Not everyone can do No. 1 here, and that's fine. But you can certainly do numbers 2 and 3, and give the advice in No. 4. (Also, book me for the class called "Be Your Own Best Editor," and I will make many problems go away.) No. 5 is a more advanced technique for the most devoted of mentors.
1. Try side-by-side editing, if you can -- some people can't. This means the writer sits beside you as you review the document. You think out loud, so your team member can hear your thoughts immediately rather than try to guess later what you were trying to get at (when you made the entire page bleed).
It takes no extra time. Don't make an appointment to "walk through the changes." Instead, have your team member just sit there in real time, observing while it happens. Both of you will learn from this exercise, painlessly.
You might notice that some of your edits are in fact arbitrary. For example, you might like the word "international'" better than "global," or "achieve" better than "accomplish." Or you might be moving commas around because you hear a pause in a different place.
(Commas are not pauses, by the way. Our teachers told us that in elementary school when we were first learning to read and write. But it's not true. Every comma has an objective rationale. For more on that, look for a book called "The AP Guide to Punctuation," or look at the punctuation section of your AP Stylebook.)

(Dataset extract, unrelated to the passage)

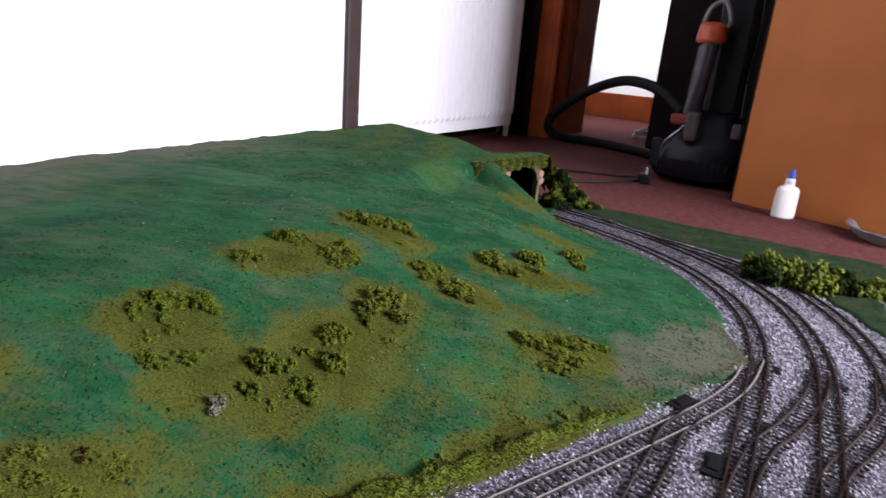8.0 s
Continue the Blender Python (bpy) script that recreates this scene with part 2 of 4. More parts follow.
def hill_material():
    """Green paint over plaster, scuffed grey where it is thin, with olive turf where the mesh says so."""
    m = material("painted_grass", [(0.0060, 0.0430, 0.0158), (0.0110, 0.0735, 0.0260), (0.0190, 0.0960, 0.0320)], 9, rough=0.85, bump=0.0014, bump_scale=380, spec=0.05)
    nt = m.node_tree
    b = nt.nodes["Principled BSDF"]
    tc = nt.nodes.new("ShaderNodeTexCoord")
    base = b.inputs["Base Color"].links[0].from_socket

    def layer(under, scale, low, high, amount, color, stretch=(1, 1, 1), attribute=None):
        mp = nt.nodes.new("ShaderNodeMapping")
        mp.inputs["Scale"].default_value = stretch
        mp.inputs["Rotation"].default_value = (0, 0, -A1)
        nt.links.new(tc.outputs["Object"], mp.inputs["Vector"])
        n = nt.nodes.new("ShaderNodeTexNoise")
        n.inputs["Scale"].default_value, n.inputs["Detail"].default_value, n.inputs["Roughness"].default_value = scale, 8, 0.65
        nt.links.new(mp.outputs[0], n.inputs["Vector"])
        value = n.outputs["Fac"]
        if attribute:
            at = nt.nodes.new("ShaderNodeAttribute")
            at.attribute_name = attribute
            add = nt.nodes.new("ShaderNodeMath")
            add.operation = "ADD"
            nt.links.new(value, add.inputs[0])
            nt.links.new(at.outputs["Fac"], add.inputs[1])
            value = add.outputs[0]
        mr = nt.nodes.new("ShaderNodeMapRange")
        mr.inputs[1].default_value, mr.inputs[2].default_value, mr.inputs[4].default_value = low, high, amount
        nt.links.new(value, mr.inputs[0])
        mx = nt.nodes.new("ShaderNodeMix")
        mx.data_type = "RGBA"
        mx.inputs[7].default_value = (*color, 1)
        nt.links.new(mr.outputs[0], mx.inputs[0])
        nt.links.new(under, mx.inputs[6])
        return mx.outputs[2]

    c = layer(base, 5.5, 0.46, 0.62, 0.7, (0.0050, 0.0440, 0.0195), (0.8, 1.3, 1))
    c = layer(c, 7.5, 0.50, 0.66, 0.6, (0.0242, 0.0723, 0.0189), (0.8, 1.3, 1))
    c = layer(c, 24, 0.48, 0.66, 0.6, (0.0048, 0.0350, 0.0150), (0.7, 1.3, 1))
    c = layer(c, 70, 0.52, 0.70, 0.55, (0.0270, 0.1060, 0.0430), (0.7, 1.3, 1))
    c = layer(c, 14, 0.47, 0.70, 0.50, (0.062, 0.100, 0.060), (0.45, 1.8, 1))
    c = layer(c, 45, 0.53, 0.72, 0.55, (0.090, 0.074, 0.054), (0.5, 1.7, 1))
    c = layer(c, 330, 0.57, 0.70, 0.7, (0.0056, 0.0204, 0.0104))
    c = layer(c, 260, 0.60, 0.76, 0.5, (0.0649, 0.1391, 0.0863))
    c = layer(c, 420, 0.80, 1.00, 0.8, (0.0760, 0.0880, 0.0180), attribute="turf")
    c = layer(c, 34, 0.90, 1.25, 0.75, (0.0980, 0.0900, 0.0690), (0.7, 1.4, 1), attribute="bare")
    c = layer(c, 210, 0.66, 1.08, 0.95, (0.0640, 0.0740, 0.0130), attribute="turf")
    c = layer(c, 240, 1.30, 1.62, 0.45, (0.0266, 0.0304, 0.0038), attribute="turf")
    c = layer(c, 38, 1.42, 1.70, 0.40, (0.0760, 0.0680, 0.0100), attribute="turf")
    c = layer(c, 26, 1.45, 1.70, 0.5, (0.0330, 0.0520, 0.0070), attribute="turf")
    nt.links.new(c, b.inputs["Base Color"])
    return m


HILL_MAT = hill_material()


# ---- building helpers ----
def mesh_object(name, bm, mat, parent=None, label="", smooth=False):
    me = bpy.data.meshes.new(name)
    bm.to_mesh(me)
    bm.free()
    for one in (mat if isinstance(mat, (list, tuple)) else [mat]):
        me.materials.append(one)
    if smooth:
        me.polygons.foreach_set("use_smooth", [True] * len(me.polygons))
    ob = new(name, me)
    if parent:
        ob.parent = parent
    if label:
        tagged(ob, label)
    return ob


def part(name, bm, mat, parent, label="", smooth=False):
    """One mesh under a thing or a part."""
    return mesh_object(name, bm, mat, parent, label, smooth)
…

If you notice that some of your changes are to make the writing "sound better," you might be an arbitrary editor. If this is you, remember that everyone's syntax is slightly different. Even if you are striving for a "consistent voice," you still need to allow for some variation. Let people be themselves; don't make them try to be you.
2. Step back and look for patterns. Rather than fixing every little thing and reacting one by one to each micro-episode of mental discomfort, you should distance yourself from the document.

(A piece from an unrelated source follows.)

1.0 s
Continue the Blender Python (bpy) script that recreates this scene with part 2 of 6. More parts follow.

Use a highlighter (either digital or hard copy) to mark places where you find yourself reacting.
Then look only at the highlighted sections. Look for repetitive choices or a missing perspective.
Send a note with two or at most three questions or overarching directives that get your team member to think differently. Tell this person you want it back right away (within five minutes, or 10 or 20, if there's a lot to do -- but not "later" or the next day).
Sit back and wait, and then be pleasantly surprised when you get back something great. The quality often ratchets up about 200 percent. The people on your team are smart, or you wouldn't have hired them.
3. Decide what really matters and let the rest go. Sometimes the problem is that you are very gifted. It may be that your team member will never be as good as you are.
You need to accept this reality. It's like the law of gravity or the sun rising in the East. You are very talented, and others won't ever quite catch up to you.
If this is you, make a list of criteria that you can share with your team member. What are the two to five things this person must deliver? It might be something like this: business foresight, contrast and comparison for the purpose of pulling out insight, more white space (short sentences and paragraphs with subheads and bullets), the information needed for decision or action in the first or second sentence, precise verbs, ...
Once your team member can do everything on your list, you can add other items one at a time over time. You need let your team member evolve over time. This person can't be you. He or she will never be you.
Editors with this problem always say to me, "Yes, but I need to uphold quality standards for the client's sake." Yes, but some quality standards matter more than others. Choose. If you don't, everyone's life worsens.
If you are struggling with this one, ask yourself: "Will this edit alter our business outcome?"
If yes, honor it. If no, let it go or try the steps above.
4. Separate out proofreading as a final step, unrelated to content or wordsmithing. It's something to be done at the very end, and done surgically. That is, only remove what's objectively incorrect -- no finessing.
Senior people shouldn't be doing this particular task (proofreading). Try to reserve your comments and edits to meaty issues. Hold your team member accountable for client-readiness.
If your team isn't up to speed on grammar, style, punctuation and proofreading, which need to be impeccable for credibility's sake, come up with a plan.
This plan should be separate from routine editing incidents. Let your team member know that their improvement in this area is non-negotiable, and give them tools.
Almost no one (0.5 percent?) leaves college knowing all they need to know to be good writers and editors. Most of us learn through work experience. Make it clear that this learning is to continue.
(I offer an AP style workshop specifically for tech PR and a class on the most common grammar mistakes among PR pros. The grammar class focuses on what people didn't know they didn't know. it's eye-opening.)
5. Sneak a rewrite but don't show it to anyone. This is the most difficult one, and it is time-consuming. It's a last resort for when you are overwhelmed by the awfulness of the document you're editing.
When I don't know how to give guidance that honors the writer's autonomy and intelligence, I secretly do a rewrite of at least part of it. But I don't show it to anyone. Instead, I do a comparison and contrast to see what's different between the two. At that point, I can usually create a recipe for the writer to try to follow. By recipe, I mean the advice in No. 2, with a bit more. Usually, it's a perspective shift, not just the words on the page.
This last one is time-consuming but an investment in your having to edit less in the future.
Change is hard, I know.
If you are the writer in this scenario, I hope this post will help you take the feedback you've been getting less personally and realize that some of the problem is in fact your supervisor's fault.
If you are the editor, I hope this post helps you realize that your joy will rise as your team's competence rises, and that a red sea of tracked changes won't get you the results that you and everyone else need.